Auch soll dargestellt werden, dass das Ziel des Verfassungsvergleichs nicht eine übernationale Rechtsvereinheitlichung ist - dies würde schon den unterschiedlichen historischen, politischen, kulturellen Voraussetzungen und Traditionen der einzelnen Völker widersprechen. Es soll jedoch gezeigt werden, welche Möglichkeiten die Verfassungsvergleichung bei der Vorbereitung einer neu zu erlassenden nationalen Verfassung, der Weiterentwicklung und Verbesserung des eigenen Verfassungsrechts und bei der Schaffung von gemeinsamen Quasi- Verfassungen bieten kann.

Die Sommerschule fügt sich auf der einen Seite bei allen Hochschulen in den Unterricht des nationalen Verfassungsrechts als auch des Europarechts ein. Auf der anderen Seite ergänzt und erweitert es diesen „normalen“ Unterricht durch die vergleichende Perspektive und bietet somit einen Mehrwert, den ein Unterricht allein an einer nationalen Hochschule so nicht bieten kann.

Hinsichtlich der Lernergebnisse ist festzustellen, dass nur durch die Kenntnis der Grundlagen innerhalb des jeweiligen nationalen Verfassungsrechts eine Erfassung des bereits heute bestehenden Mehrebenensystems möglich ist.

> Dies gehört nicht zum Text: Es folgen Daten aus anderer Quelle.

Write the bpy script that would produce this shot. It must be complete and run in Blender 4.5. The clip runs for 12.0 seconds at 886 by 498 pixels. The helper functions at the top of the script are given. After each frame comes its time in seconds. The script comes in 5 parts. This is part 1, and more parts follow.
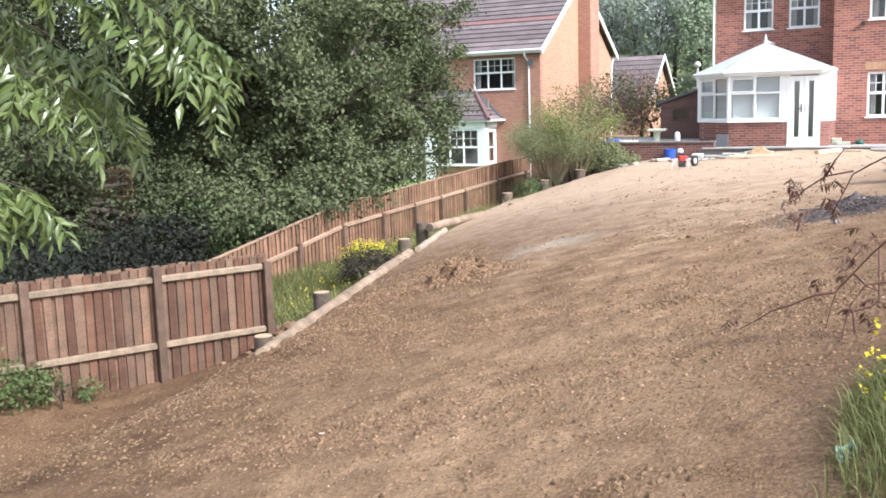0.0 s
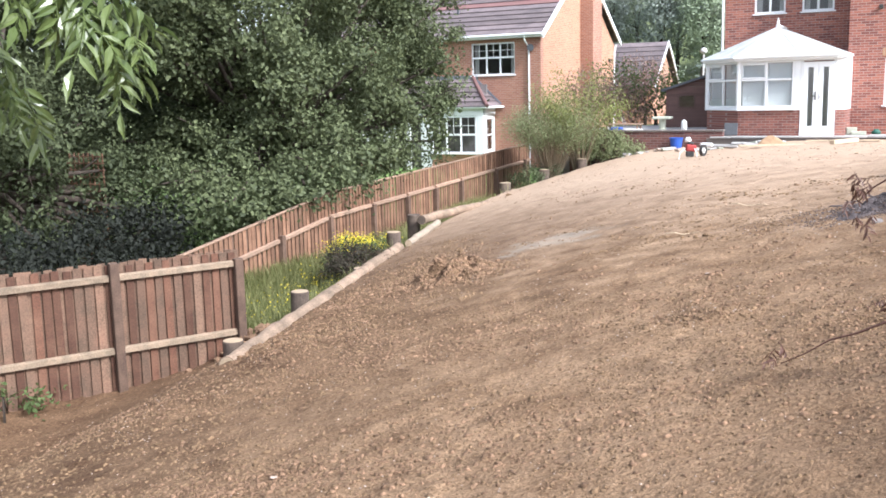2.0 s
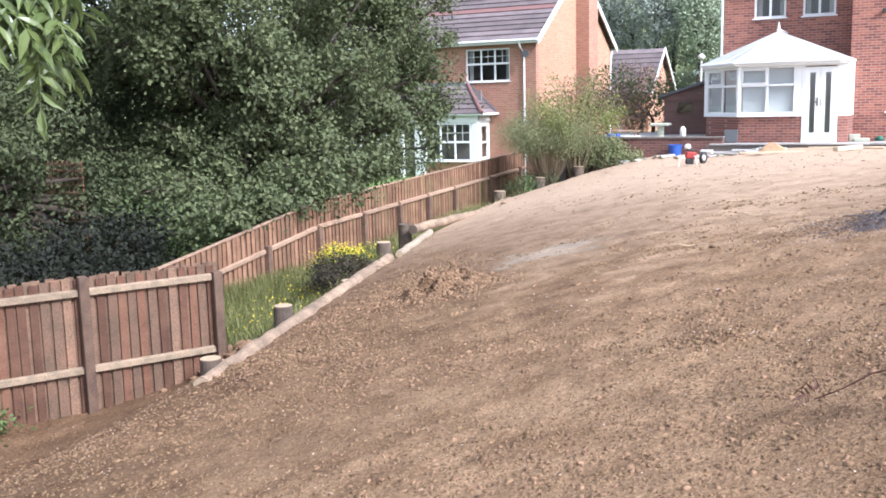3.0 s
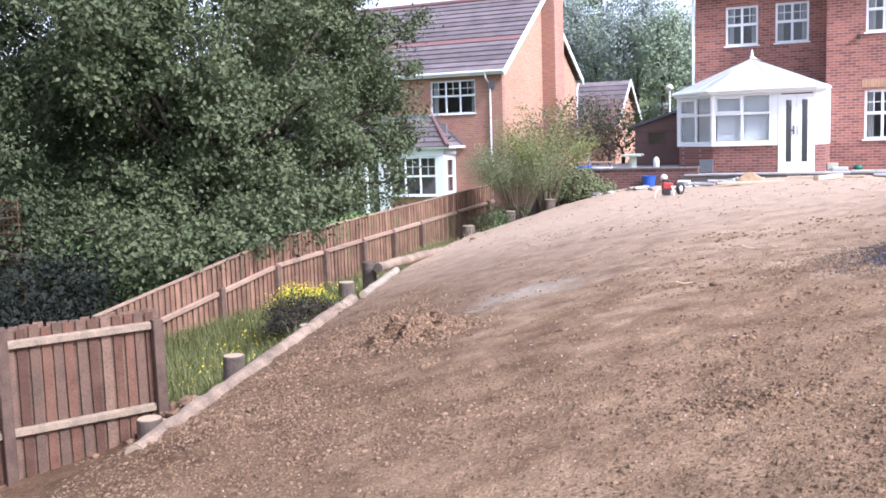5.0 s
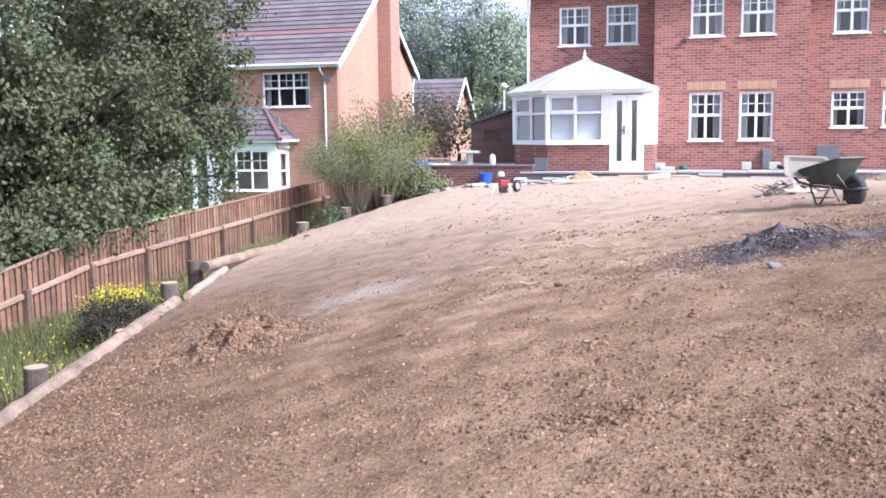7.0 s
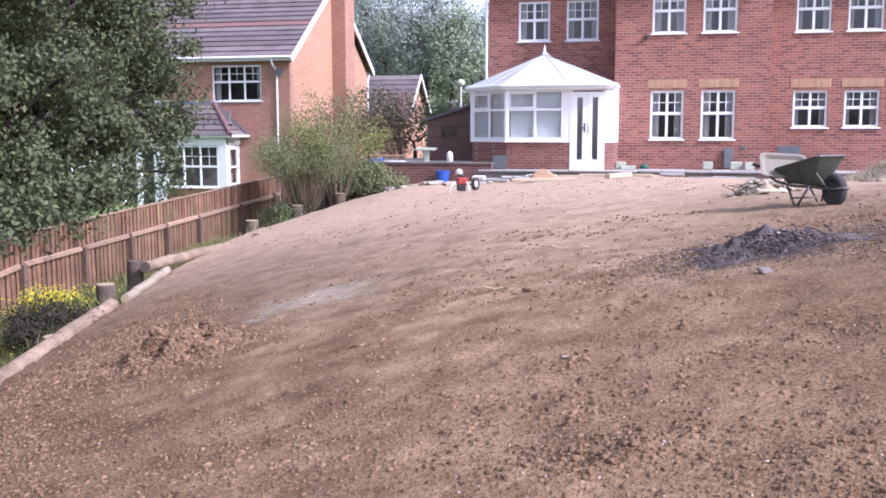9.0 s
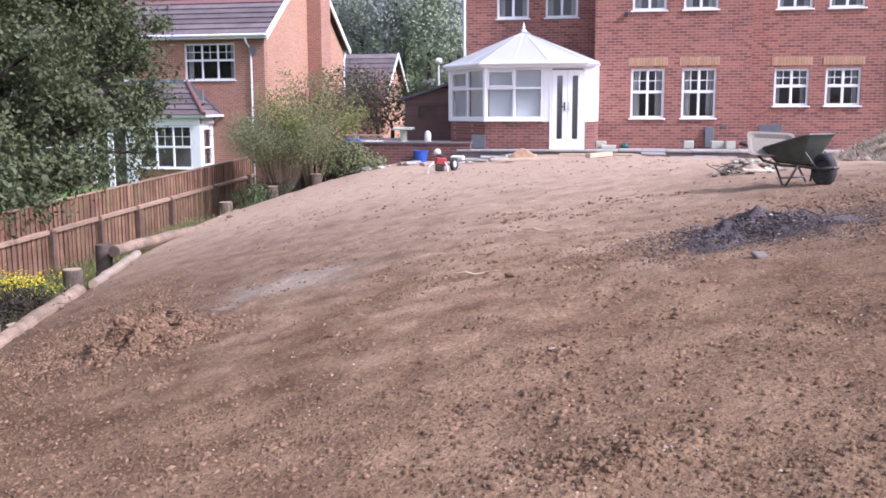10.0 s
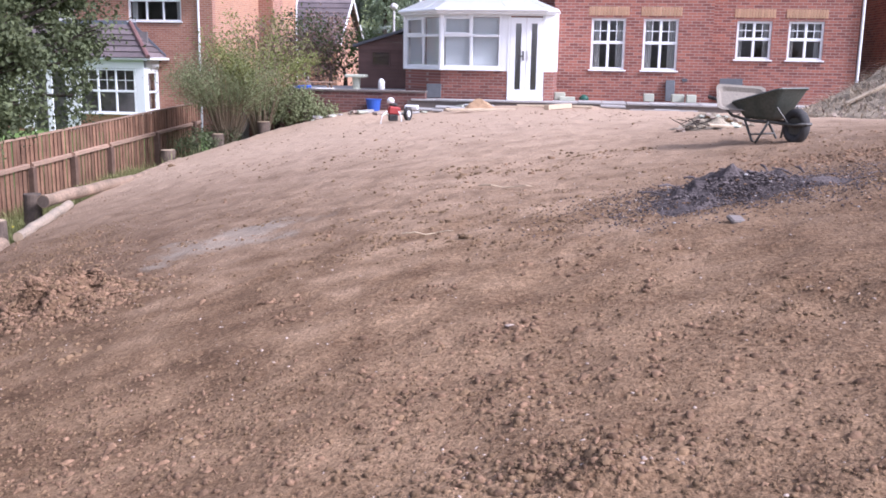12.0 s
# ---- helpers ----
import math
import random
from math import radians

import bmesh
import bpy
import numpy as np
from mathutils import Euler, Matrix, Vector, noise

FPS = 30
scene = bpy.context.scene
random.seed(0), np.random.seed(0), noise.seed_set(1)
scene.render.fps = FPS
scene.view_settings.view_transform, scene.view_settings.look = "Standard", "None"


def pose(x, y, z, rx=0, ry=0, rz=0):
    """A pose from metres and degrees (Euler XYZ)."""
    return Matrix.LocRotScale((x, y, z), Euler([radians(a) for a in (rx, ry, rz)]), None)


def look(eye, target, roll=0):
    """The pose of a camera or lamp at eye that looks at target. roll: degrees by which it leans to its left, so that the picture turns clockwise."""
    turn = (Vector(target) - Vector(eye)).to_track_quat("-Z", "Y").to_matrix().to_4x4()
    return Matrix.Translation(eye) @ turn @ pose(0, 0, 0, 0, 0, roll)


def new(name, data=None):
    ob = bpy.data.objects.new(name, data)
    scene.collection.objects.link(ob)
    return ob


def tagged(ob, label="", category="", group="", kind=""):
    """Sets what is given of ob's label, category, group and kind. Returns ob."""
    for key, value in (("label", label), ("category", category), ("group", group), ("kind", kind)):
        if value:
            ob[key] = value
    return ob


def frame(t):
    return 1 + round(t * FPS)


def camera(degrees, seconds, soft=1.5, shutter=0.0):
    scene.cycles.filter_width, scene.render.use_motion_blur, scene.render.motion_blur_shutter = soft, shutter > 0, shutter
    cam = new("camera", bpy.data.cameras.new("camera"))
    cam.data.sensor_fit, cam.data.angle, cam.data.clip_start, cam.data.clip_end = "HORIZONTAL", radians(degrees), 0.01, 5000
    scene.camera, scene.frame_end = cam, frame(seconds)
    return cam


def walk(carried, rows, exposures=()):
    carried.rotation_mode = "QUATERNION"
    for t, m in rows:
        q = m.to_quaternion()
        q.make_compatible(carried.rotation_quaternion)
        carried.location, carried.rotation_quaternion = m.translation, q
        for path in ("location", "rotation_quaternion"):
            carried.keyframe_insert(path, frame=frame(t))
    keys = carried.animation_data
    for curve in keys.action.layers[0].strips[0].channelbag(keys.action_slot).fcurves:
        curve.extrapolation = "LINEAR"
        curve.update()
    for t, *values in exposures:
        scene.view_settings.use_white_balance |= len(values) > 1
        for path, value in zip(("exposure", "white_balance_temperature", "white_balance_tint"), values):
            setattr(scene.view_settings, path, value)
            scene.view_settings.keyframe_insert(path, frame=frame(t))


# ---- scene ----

Da viele Impulse für die Entwicklung eines europäischen Verfassungsrechts den Mitgliedstaaten entstammen, schafft die Kenntnis der unterschiedlichen Verfassungsordnungen, noch dazu in Bezug zum Europäischen Recht gesetzt, Verständnis für andere, der nationalen Rechtsordnung fremde Regelungsmöglichkeiten und Techniken. Auf diesem Weg entsteht Akzeptanz und es wird ein Beitrag zur Auseinandersetzung mit der nationalen und europäischen Rechtsentwicklung geleistet.